Max and I walked in on a near-empty restaurant. There were a few odd couples left still eating or finishing dessert, but the hostess graciously and quickly sat us at a table for two. I can’t remember the details clearly, because I was exhausted from the intellectual unpacking of my brain over the course of the week and the physical packing of my room the two days before. I remember that we threw fiscal responsibility to the wind like Republicans at war. We had a multi-course meal. I forget what the appetizer was; probably something generic but well-executed like fried calamari. I ordered the Delmonico steak, the largest chop in the house, and seared to as rare as possible as I believed beef should be eaten. Max ordered, if I remember correctly, a pear salad with confit of duck leg.

The evening seemed to melt away over the course of a meal. The food was spectacular, but that was perhaps because the occasion was spectacular. I remember smiling a lot, grinning like a fool at my boyfriend over bites of tender steak. A boyfriend that I could finally introduce to my friends and my coworkers and my bosses and, eventually, my mother. I wish I’d remembered how happy I had been at that moment in Pinocchio’s when I made the fatal decision that would be the beginning of the end of our year-and-a-half-long relationship.
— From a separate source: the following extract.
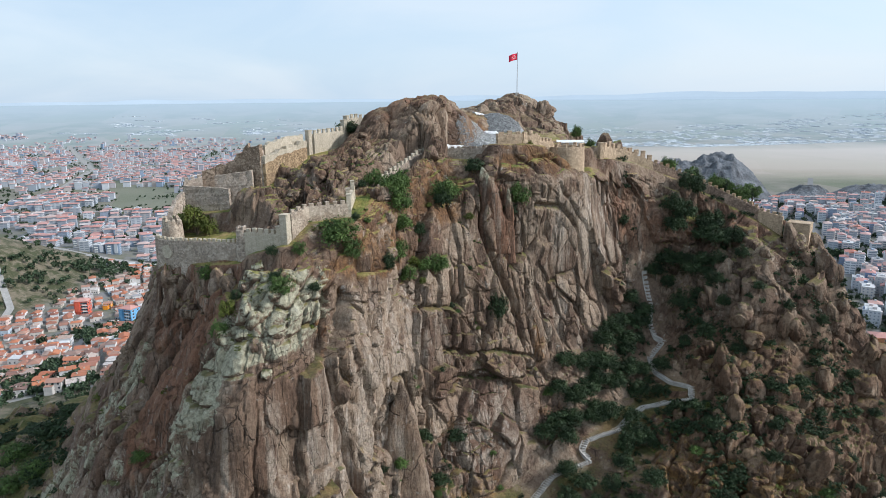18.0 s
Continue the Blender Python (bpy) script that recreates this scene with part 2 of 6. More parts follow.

Life is about waiting. Hurrying up and waiting. Sometimes, if we’re lucky, the objects of our waiting actually match the ideas we inevitably construct of them during the wait. Food, I find, is very much that way (probably because in an efficient market no one wants to wait for bad food, except when diners sell out for a restaurant’s brand over its food, like the Hard Rock Café). So are relationships. And when the two are combined, a memorable meal is inevitably born.